---- Supplied information
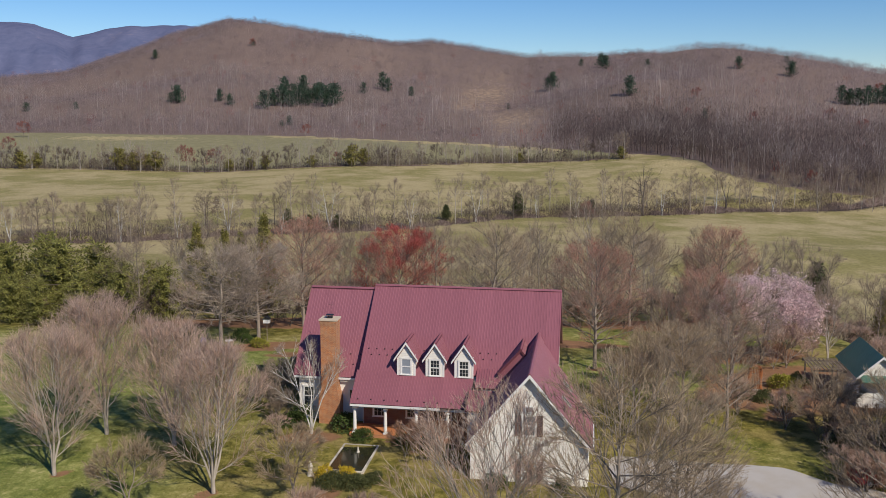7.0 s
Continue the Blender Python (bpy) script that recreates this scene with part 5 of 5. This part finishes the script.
for i, x, y, turn, size in ((PEARBUFF, -7.9, 65.3, 0, 1.04), (PEARBUFF, -8.6, 60.6, 180, 0.86), (PEAR, -4.9, 63.0, 120, 0.80), (PEAR, -1.5, 62.4, 60, 0.88), (PEARBUFF, -14.3, 61.3, 120, 0.95),
                            (PEARBUFF, -23.6, 58.0, 250, 1.0), (PEAR, -14.8, 50.4, 200, 1.02), (PEAR, -11.8, 51.4, 20, 0.98), (PEAR, -17.4, 50.0, 300, 0.92)):
    plant(i, x, y, turn, size, group="row of flowering pears")

PINE = prototype(conifer(31, "olive-green field pine with ragged crown", M_NEEDLE_OLIVE, 10.0, 3.9, 0.02, 17, 8, 7, 0.02, 0.42, "pine", ragged=0.4))
CEDAR = prototype(conifer(32, "broad green conical spruce with layered boughs", M_NEEDLE_MID, 12.3, 4.3, 0.03, 22, 13, 7, 0.14, 0.9, "spruce", ragged=0.2))
NARROW = prototype(conifer(38, "narrow dark green red cedar", M_NEEDLE_DARK, 11.5, 2.3, 0.02, 30, 10, 7, -0.1, 0.6, "red_cedar", ragged=0.25))
SPIRE = prototype(conifer(33, "narrow spire-shaped olive-green red cedar", M_NEEDLE_SPIRE, 12.2, 2.5, 0.02, 36, 11, 7, -0.25, 1.0, "red_cedar", ragged=0.25))
DARK = prototype(conifer(34, "broad dense dark green holly tree", M_NEEDLE_DARK, 11.5, 4.0, 0.02, 30, 13, 8, 0.05, 0.62, "holly", ragged=0.22))
for i, x, y, turn, size, tall in ((CEDAR, -66.0, 174, 0, 1.0, 1.0), (PINE, -73, 176, 0, 1.0, 1.0), (PINE, -79, 173, 90, 1.0, 1.0), (PINE, -84, 177, 30, 1.1, 1.0), (CEDAR, -71.5, 181, 50, 0.75, 1.0), (PINE, -89, 173, 200, 1.05, 1.0),
                                  (PINE, -95, 175, 250, 1.1, 1.0), (PINE, -60, 178, 40, 0.9, 1.0), (PINE, -57, 174, 60, 0.95, 1.0), (PINE, -53, 177, 150, 1.05, 1.0), (PINE, -49.5, 173, 220, 1.0, 1.0), (PINE, -46, 176.5, 300, 1.0, 0.95),
                                  (PINE, -42.5, 172.5, 10, 0.8, 0.95), (PINE, -54.5, 170.5, 110, 0.6, 0.9), (PINE, -47.5, 169.5, 20, 0.5, 0.9), (PINE, -76, 169.5, 70, 0.5, 0.9), (PINE, -38.5, 175, 170, 0.7, 1.0), (PINE, -101, 172, 20, 1.0, 1.0), (PINE, -44.5, 166.5, 80, 0.62, 1.0), (PINE, -39.5, 167.5, 200, 0.7, 1.0), (PINE, -49.5, 166.0, 320, 0.55, 1.0), (PINE, -35.0, 169.5, 30, 0.68, 1.0), (PINE, -53.5, 167.5, 140, 0.6, 1.0), (PINE, -59, 169, 260, 0.62, 1.0),
                                  (SPIRE, -33.6, 179, 0, 0.98, 1.0), (SPIRE, -29.3, 177, 40, 0.92, 1.0), (SPIRE, -27.0, 176.5, 80, 0.9, 1.0), (SPIRE, -23.7, 175.2, 120, 1.09, 1.0),
                                  (DARK, 37.2, 119.2, 0, 1.1, 1.0), (NARROW, 49.3, 179, 0, 1.0, 1.0), (SPIRE, 56, 174, 60, 0.85, 0.9), (DARK, 62, 168, 50, 0.55, 0.9), (PINE, 57, 158, 0, 0.6, 0.9)):
    plant(i, x, y, turn, size, "", tall)
YEW = prototype(conifer(35, "dark dense evergreen in the front lawn", M_YEW, 4.2, 1.7, 0.0, 22, 13, 7, 0.05, 0.75, "yew", ragged=0.2))
plant(YEW, -6.6, 106.6, 0, 0.8, "rounded dark green yew in the front lawn", 0.95)
plant(YEW, -3.0, 105.4, 100, 0.98)

JUNIPER = prototype(bush(41, "spreading dark green juniper shrub", M_HEDGE, 2.3, 1.9, 1.6, 1800, 0.11, "juniper"))
BOXWOOD = prototype(bush(42, "low clipped green boxwood shrub", M_BOX, 0.9, 0.9, 1.0, 700, 0.07, "boxwood"))
GOLD = prototype(bush(43, "rounded golden-green garden shrub", M_GOLD, 1.4, 1.4, 1.2, 800, 0.09, "golden_shrub"))
FORSYTHIA = prototype(bush(44, "yellow flowering forsythia bush", M_YELLOW, 0.9, 0.8, 1.1, 600, 0.07, "forsythia"))
BROWN = prototype(twiggy(45, "leafless brown twiggy shrub", M_BARK, M_TWIG_TAN, 2.6, 1.5, 5, (6, 20, 80, 8)))
GREYSHRUB = prototype(twiggy(48, "grey leafless shrub beside the house", M_BARK, M_CREEKTWIG, 3.0, 1.7, 6, (12, 50, 240, 7), name="grey_shrub"))
RUSTY = prototype(twiggy(46, "reddish-brown leafless garden shrub", M_BARK, M_REDTWIG, 2.4, 1.3, 5, (7, 24, 100, 9), name="red_twig_shrub"))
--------
● Task details:
Repeat verbatim all the material, but not the pictures.

● Task output:
7.0 s
Continue the Blender Python (bpy) script that recreates this scene with part 5 of 5. This part finishes the script.
for i, x, y, turn, size in ((PEARBUFF, -7.9, 65.3, 0, 1.04), (PEARBUFF, -8.6, 60.6, 180, 0.86), (PEAR, -4.9, 63.0, 120, 0.80), (PEAR, -1.5, 62.4, 60, 0.88), (PEARBUFF, -14.3, 61.3, 120, 0.95),
                            (PEARBUFF, -23.6, 58.0, 250, 1.0), (PEAR, -14.8, 50.4, 200, 1.02), (PEAR, -11.8, 51.4, 20, 0.98), (PEAR, -17.4, 50.0, 300, 0.92)):
    plant(i, x, y, turn, size, group="row of flowering pears")

PINE = prototype(conifer(31, "olive-green field pine with ragged crown", M_NEEDLE_OLIVE, 10.0, 3.9, 0.02, 17, 8, 7, 0.02, 0.42, "pine", ragged=0.4))
CEDAR = prototype(conifer(32, "broad green conical spruce with layered boughs", M_NEEDLE_MID, 12.3, 4.3, 0.03, 22, 13, 7, 0.14, 0.9, "spruce", ragged=0.2))
NARROW = prototype(conifer(38, "narrow dark green red cedar", M_NEEDLE_DARK, 11.5, 2.3, 0.02, 30, 10, 7, -0.1, 0.6, "red_cedar", ragged=0.25))
SPIRE = prototype(conifer(33, "narrow spire-shaped olive-green red cedar", M_NEEDLE_SPIRE, 12.2, 2.5, 0.02, 36, 11, 7, -0.25, 1.0, "red_cedar", ragged=0.25))
DARK = prototype(conifer(34, "broad dense dark green holly tree", M_NEEDLE_DARK, 11.5, 4.0, 0.02, 30, 13, 8, 0.05, 0.62, "holly", ragged=0.22))
for i, x, y, turn, size, tall in ((CEDAR, -66.0, 174, 0, 1.0, 1.0), (PINE, -73, 176, 0, 1.0, 1.0), (PINE, -79, 173, 90, 1.0, 1.0), (PINE, -84, 177, 30, 1.1, 1.0), (CEDAR, -71.5, 181, 50, 0.75, 1.0), (PINE, -89, 173, 200, 1.05, 1.0),
                                  (PINE, -95, 175, 250, 1.1, 1.0), (PINE, -60, 178, 40, 0.9, 1.0), (PINE, -57, 174, 60, 0.95, 1.0), (PINE, -53, 177, 150, 1.05, 1.0), (PINE, -49.5, 173, 220, 1.0, 1.0), (PINE, -46, 176.5, 300, 1.0, 0.95),
                                  (PINE, -42.5, 172.5, 10, 0.8, 0.95), (PINE, -54.5, 170.5, 110, 0.6, 0.9), (PINE, -47.5, 169.5, 20, 0.5, 0.9), (PINE, -76, 169.5, 70, 0.5, 0.9), (PINE, -38.5, 175, 170, 0.7, 1.0), (PINE, -101, 172, 20, 1.0, 1.0), (PINE, -44.5, 166.5, 80, 0.62, 1.0), (PINE, -39.5, 167.5, 200, 0.7, 1.0), (PINE, -49.5, 166.0, 320, 0.55, 1.0), (PINE, -35.0, 169.5, 30, 0.68, 1.0), (PINE, -53.5, 167.5, 140, 0.6, 1.0), (PINE, -59, 169, 260, 0.62, 1.0),
                                  (SPIRE, -33.6, 179, 0, 0.98, 1.0), (SPIRE, -29.3, 177, 40, 0.92, 1.0), (SPIRE, -27.0, 176.5, 80, 0.9, 1.0), (SPIRE, -23.7, 175.2, 120, 1.09, 1.0),
                                  (DARK, 37.2, 119.2, 0, 1.1, 1.0), (NARROW, 49.3, 179, 0, 1.0, 1.0), (SPIRE, 56, 174, 60, 0.85, 0.9), (DARK, 62, 168, 50, 0.55, 0.9), (PINE, 57, 158, 0, 0.6, 0.9)):
    plant(i, x, y, turn, size, "", tall)
YEW = prototype(conifer(35, "dark dense evergreen in the front lawn", M_YEW, 4.2, 1.7, 0.0, 22, 13, 7, 0.05, 0.75, "yew", ragged=0.2))
plant(YEW, -6.6, 106.6, 0, 0.8, "rounded dark green yew in the front lawn", 0.95)
plant(YEW, -3.0, 105.4, 100, 0.98)

JUNIPER = prototype(bush(41, "spreading dark green juniper shrub", M_HEDGE, 2.3, 1.9, 1.6, 1800, 0.11, "juniper"))
BOXWOOD = prototype(bush(42, "low clipped green boxwood shrub", M_BOX, 0.9, 0.9, 1.0, 700, 0.07, "boxwood"))
GOLD = prototype(bush(43, "rounded golden-green garden shrub", M_GOLD, 1.4, 1.4, 1.2, 800, 0.09, "golden_shrub"))
FORSYTHIA = prototype(bush(44, "yellow flowering forsythia bush", M_YELLOW, 0.9, 0.8, 1.1, 600, 0.07, "forsythia"))
BROWN = prototype(twiggy(45, "leafless brown twiggy shrub", M_BARK, M_TWIG_TAN, 2.6, 1.5, 5, (6, 20, 80, 8)))
GREYSHRUB = prototype(twiggy(48, "grey leafless shrub beside the house", M_BARK, M_CREEKTWIG, 3.0, 1.7, 6, (12, 50, 240, 7), name="grey_shrub"))
RUSTY = prototype(twiggy(46, "reddish-brown leafless garden shrub", M_BARK, M_REDTWIG, 2.4, 1.3, 5, (7, 24, 100, 9), name="red_twig_shrub"))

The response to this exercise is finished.